ガネルンは敵と密約を交わし、ローランを後衛部隊に配置することで、彼を確実に戦死させようと企てます。
こうして物語の悲劇が始まるのです。
ローランは精鋭騎士たちとともに後衛部隊を率いてフランス軍の撤退を守ります。
しかし、ロンセスヴァリェス峠でマルシル率いるイスラーム軍の伏兵に襲われます。
敵軍の数は圧倒的であり、フランス騎士たちは次々と倒れていきます。
・オリヴィエの忠告
ローランの親友であり、冷静な騎士であるオリヴィエは、ローランに角笛オリファントを吹いて援軍を呼ぶように助言します。
しかし、ローランは自らの名誉と勇気を誇りに思い、助けを求めることを拒みます。
彼は仲間とともに最後まで戦い抜こうと決意します。
・最後の戦い
フランス軍の騎士たちは必死に抵抗しますが、圧倒的な敵軍に包囲されます。
ローランは伝説的な剣デュランダルを振るい、数々の敵を打ち倒します。
しかし、ついに彼も致命傷を負い、仲間たちは次々に倒れてしまいます。
・オリファントの警鐘
ついにローランは、援軍を求めるためにオリファントを吹きます。
その音はあまりにも強く、彼の肺と体を酷使してしまいます。
カール大帝は遠方でこの音を聞き、急ぎ援軍を派遣しますが、すでに手遅れでした。
ローランは自らの剣を敵に奪われないように岩に打ちつけて壊そうとしますが、剣は折れません。
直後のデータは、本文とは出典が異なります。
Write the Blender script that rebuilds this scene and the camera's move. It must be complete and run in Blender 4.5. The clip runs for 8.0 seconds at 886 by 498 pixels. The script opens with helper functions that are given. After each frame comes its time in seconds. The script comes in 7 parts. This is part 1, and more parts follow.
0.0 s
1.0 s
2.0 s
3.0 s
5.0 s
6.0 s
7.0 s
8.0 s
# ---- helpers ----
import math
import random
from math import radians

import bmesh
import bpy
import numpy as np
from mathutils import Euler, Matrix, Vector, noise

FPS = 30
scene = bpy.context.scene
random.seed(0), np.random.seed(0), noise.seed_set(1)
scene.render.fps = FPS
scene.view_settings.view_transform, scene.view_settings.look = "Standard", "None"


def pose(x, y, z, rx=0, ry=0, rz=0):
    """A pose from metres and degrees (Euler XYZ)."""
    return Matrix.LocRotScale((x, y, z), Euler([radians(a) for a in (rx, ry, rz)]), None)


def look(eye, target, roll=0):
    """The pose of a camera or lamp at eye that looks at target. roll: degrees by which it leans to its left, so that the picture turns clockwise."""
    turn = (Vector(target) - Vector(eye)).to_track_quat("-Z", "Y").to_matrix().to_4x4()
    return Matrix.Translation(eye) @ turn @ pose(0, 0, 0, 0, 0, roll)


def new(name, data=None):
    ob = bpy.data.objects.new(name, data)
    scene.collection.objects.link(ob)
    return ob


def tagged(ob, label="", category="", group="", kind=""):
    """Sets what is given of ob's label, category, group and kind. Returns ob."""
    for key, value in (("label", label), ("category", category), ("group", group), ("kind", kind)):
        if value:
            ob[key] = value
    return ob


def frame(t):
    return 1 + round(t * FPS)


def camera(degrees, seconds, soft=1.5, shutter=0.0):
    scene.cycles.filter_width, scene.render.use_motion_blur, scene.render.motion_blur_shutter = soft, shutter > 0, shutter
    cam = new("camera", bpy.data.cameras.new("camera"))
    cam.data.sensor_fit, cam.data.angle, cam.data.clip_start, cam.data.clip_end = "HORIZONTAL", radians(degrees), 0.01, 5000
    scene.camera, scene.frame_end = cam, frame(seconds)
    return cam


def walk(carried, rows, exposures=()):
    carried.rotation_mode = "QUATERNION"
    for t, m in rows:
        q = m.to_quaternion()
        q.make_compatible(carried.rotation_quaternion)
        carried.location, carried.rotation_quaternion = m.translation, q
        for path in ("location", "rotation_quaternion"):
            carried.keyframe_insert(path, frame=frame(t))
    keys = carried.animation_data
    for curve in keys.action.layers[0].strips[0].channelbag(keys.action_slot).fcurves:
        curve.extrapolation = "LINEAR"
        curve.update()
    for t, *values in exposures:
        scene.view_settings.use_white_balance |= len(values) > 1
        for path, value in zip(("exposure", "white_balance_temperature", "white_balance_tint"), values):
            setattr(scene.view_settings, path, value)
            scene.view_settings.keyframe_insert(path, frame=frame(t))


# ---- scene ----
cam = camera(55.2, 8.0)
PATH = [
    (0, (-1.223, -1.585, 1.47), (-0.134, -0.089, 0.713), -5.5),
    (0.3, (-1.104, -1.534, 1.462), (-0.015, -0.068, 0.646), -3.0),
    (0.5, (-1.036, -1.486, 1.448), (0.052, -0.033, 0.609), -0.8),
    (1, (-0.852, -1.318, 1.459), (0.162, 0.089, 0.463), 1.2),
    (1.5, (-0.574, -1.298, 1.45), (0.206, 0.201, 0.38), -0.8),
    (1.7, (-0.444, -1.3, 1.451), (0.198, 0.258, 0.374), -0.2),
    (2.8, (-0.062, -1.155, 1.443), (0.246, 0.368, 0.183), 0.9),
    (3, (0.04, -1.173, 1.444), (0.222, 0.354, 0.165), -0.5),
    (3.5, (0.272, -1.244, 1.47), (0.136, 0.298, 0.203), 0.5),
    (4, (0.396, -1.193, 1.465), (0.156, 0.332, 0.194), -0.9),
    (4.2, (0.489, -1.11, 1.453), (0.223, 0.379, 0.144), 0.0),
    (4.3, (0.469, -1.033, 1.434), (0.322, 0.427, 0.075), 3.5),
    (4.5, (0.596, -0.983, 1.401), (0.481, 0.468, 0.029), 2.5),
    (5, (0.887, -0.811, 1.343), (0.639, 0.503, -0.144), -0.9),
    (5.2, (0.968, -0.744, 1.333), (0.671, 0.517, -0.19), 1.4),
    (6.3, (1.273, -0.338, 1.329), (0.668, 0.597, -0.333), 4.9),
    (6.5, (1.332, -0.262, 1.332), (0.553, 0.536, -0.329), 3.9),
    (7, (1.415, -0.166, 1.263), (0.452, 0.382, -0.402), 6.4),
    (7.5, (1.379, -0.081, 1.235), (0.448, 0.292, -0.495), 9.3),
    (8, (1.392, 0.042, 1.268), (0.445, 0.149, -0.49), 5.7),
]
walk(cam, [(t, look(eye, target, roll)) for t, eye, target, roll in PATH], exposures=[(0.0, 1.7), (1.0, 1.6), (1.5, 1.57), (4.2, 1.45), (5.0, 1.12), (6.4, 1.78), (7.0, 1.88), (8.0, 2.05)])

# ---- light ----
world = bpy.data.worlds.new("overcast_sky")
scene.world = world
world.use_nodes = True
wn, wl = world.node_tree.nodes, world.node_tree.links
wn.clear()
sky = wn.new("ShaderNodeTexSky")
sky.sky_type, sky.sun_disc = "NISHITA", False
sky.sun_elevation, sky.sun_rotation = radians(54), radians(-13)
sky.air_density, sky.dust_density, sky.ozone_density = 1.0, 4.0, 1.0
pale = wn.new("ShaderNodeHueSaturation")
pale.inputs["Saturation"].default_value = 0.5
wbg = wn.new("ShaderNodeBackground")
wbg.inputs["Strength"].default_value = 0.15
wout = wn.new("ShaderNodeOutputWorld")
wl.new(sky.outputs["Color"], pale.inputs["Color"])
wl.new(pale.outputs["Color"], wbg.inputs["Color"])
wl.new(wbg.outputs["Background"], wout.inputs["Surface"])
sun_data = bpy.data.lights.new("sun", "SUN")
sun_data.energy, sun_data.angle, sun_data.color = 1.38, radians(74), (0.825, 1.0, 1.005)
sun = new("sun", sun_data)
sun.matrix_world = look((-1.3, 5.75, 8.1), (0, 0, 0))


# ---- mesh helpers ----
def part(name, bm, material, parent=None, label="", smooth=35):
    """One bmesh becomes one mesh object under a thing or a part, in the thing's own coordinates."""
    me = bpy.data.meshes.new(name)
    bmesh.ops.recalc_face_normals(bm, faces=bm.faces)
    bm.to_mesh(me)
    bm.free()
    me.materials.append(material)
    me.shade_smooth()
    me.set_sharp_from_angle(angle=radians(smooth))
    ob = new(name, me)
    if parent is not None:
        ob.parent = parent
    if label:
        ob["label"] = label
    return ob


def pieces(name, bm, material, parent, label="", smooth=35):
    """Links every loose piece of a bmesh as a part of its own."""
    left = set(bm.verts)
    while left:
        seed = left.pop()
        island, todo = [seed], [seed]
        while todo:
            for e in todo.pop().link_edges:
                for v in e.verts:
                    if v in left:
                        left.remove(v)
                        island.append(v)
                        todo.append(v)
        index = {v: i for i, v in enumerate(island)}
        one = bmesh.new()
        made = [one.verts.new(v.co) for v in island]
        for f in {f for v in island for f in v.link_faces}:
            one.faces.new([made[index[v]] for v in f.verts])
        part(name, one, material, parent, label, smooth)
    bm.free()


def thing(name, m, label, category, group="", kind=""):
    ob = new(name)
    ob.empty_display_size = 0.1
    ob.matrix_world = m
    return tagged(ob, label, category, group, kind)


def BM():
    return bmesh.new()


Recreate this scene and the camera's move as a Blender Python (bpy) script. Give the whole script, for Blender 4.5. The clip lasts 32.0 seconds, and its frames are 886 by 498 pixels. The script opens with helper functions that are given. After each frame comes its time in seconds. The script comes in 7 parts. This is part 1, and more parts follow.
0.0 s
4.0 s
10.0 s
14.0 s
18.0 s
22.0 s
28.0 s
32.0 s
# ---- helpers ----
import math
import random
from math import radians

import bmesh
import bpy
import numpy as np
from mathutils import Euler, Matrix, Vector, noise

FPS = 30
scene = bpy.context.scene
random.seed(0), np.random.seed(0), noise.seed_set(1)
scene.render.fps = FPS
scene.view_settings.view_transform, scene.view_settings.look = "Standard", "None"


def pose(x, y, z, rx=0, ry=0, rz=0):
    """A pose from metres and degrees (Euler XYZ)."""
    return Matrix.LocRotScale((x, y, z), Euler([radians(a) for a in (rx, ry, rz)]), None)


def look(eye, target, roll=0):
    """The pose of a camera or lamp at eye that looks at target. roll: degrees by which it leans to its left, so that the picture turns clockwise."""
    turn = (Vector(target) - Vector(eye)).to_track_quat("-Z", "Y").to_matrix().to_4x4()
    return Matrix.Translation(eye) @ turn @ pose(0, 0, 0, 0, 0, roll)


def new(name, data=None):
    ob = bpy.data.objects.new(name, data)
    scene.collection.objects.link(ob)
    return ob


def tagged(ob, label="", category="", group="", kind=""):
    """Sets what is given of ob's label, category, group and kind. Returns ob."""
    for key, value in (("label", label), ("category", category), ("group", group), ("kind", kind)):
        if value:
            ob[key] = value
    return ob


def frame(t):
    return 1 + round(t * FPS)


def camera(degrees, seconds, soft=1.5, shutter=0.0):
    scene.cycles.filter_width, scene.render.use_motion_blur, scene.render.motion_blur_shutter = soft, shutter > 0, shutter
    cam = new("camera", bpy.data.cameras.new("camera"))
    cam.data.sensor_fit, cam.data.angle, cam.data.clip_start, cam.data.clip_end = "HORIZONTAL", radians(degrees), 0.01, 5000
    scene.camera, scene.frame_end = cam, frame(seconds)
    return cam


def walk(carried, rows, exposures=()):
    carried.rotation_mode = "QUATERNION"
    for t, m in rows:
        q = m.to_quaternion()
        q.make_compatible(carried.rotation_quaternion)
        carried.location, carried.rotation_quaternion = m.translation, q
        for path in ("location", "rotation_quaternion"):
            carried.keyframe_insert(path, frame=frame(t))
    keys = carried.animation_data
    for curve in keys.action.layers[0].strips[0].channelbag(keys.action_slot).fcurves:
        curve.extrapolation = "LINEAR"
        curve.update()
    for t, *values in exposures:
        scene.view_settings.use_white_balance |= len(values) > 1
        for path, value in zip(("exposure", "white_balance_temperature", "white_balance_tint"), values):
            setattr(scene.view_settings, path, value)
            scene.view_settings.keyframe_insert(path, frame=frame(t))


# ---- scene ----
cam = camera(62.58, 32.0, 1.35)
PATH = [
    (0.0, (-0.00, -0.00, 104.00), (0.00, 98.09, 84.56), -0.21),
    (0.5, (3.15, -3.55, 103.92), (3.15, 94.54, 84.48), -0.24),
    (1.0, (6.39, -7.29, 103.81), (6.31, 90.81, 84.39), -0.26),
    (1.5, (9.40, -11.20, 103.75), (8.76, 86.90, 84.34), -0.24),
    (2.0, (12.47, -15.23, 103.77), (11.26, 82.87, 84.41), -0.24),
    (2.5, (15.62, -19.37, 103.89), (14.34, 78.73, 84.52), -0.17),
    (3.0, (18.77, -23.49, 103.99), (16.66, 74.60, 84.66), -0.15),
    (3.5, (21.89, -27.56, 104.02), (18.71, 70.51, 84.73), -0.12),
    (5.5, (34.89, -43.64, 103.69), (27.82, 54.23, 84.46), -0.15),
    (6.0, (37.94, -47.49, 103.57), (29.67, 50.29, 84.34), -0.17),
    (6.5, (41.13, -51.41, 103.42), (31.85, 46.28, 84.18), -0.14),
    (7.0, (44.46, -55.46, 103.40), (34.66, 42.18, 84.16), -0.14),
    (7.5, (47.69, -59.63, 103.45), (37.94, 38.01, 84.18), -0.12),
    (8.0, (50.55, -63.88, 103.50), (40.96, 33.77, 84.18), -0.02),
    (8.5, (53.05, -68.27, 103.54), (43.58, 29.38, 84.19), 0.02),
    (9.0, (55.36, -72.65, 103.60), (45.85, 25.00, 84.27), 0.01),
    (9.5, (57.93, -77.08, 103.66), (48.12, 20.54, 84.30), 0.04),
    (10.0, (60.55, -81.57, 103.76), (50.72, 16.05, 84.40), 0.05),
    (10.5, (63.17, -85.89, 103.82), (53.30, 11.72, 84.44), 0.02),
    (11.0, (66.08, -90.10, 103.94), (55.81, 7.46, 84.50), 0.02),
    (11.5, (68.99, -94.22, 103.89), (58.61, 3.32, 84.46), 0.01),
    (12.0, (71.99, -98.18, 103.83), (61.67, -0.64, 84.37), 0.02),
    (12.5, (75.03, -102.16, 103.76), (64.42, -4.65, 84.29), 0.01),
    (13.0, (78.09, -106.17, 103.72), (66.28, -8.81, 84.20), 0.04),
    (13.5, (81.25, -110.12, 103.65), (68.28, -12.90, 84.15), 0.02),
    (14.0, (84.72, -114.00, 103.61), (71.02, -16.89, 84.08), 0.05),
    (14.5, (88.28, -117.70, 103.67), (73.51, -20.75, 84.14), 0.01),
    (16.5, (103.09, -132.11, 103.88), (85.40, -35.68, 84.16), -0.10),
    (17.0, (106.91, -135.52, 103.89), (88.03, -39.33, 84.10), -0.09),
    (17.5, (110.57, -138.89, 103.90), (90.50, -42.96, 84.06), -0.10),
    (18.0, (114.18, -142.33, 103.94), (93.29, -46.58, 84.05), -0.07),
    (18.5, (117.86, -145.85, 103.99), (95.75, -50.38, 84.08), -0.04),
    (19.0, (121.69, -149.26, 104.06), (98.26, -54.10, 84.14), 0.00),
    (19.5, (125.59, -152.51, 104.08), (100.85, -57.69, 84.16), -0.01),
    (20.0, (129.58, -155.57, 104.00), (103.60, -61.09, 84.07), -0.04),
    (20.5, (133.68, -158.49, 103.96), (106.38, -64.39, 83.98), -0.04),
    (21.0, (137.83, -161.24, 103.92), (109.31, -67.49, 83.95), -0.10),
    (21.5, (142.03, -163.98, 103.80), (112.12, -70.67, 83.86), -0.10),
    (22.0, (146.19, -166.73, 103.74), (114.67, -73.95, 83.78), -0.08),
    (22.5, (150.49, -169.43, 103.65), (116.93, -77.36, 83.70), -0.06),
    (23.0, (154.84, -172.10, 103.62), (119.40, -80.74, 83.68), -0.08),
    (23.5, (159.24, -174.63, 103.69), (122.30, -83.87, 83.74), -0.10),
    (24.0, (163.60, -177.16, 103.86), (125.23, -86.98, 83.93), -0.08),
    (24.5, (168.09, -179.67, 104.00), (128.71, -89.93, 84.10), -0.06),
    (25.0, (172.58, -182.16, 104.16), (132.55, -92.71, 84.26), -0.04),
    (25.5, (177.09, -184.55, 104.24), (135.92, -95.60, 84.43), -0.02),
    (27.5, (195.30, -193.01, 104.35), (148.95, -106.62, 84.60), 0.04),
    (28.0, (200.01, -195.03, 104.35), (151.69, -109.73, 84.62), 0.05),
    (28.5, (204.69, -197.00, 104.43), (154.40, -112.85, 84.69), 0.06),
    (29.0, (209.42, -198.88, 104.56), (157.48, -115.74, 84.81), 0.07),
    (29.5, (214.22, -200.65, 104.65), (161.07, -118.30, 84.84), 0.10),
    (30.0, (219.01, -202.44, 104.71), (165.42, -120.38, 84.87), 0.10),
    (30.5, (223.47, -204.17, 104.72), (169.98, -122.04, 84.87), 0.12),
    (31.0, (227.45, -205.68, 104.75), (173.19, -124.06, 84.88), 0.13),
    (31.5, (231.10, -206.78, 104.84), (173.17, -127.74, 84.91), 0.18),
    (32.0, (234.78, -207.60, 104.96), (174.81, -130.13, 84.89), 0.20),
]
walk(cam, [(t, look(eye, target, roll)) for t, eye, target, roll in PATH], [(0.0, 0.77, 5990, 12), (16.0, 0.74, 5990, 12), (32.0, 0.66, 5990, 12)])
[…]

最後の力を振り絞り、天に祈りを捧げながら命を落とします。
ローランの死を知ったカール大帝は激怒し、ただちに敵軍に報復を開始します。
彼は軍を率いてイスラーム軍を撃退し、マルシルを倒します。
・ガネルンの裁き
ローランを裏切ったガネルンは捕らえられ、裁判にかけられます。
彼は自らの行為を正当化しようとしますが、騎士道の名誉を守るために厳しく裁かれます。
最終的に、彼は四頭の馬に引き裂かれるという残酷な刑を受け、その裏切りは厳しく罰せられることとなりました。
・フランス騎士たちの栄光
物語は、フランス騎士の忠誠心と名誉が守られる形で幕を閉じます。
ローランの英雄的な死は、騎士道文学の中で永遠の伝説となり、後世に語り継がれることになりました。
まとめ
『ローランの歌』は、単なる英雄物語ではなく、中世ヨーロッパの騎士道精神とキリスト教の価値観を伝える重要な作品になっています。
歴史的な出来事を元にしながらも、理想の騎士像を描くことで後世に影響を与えました。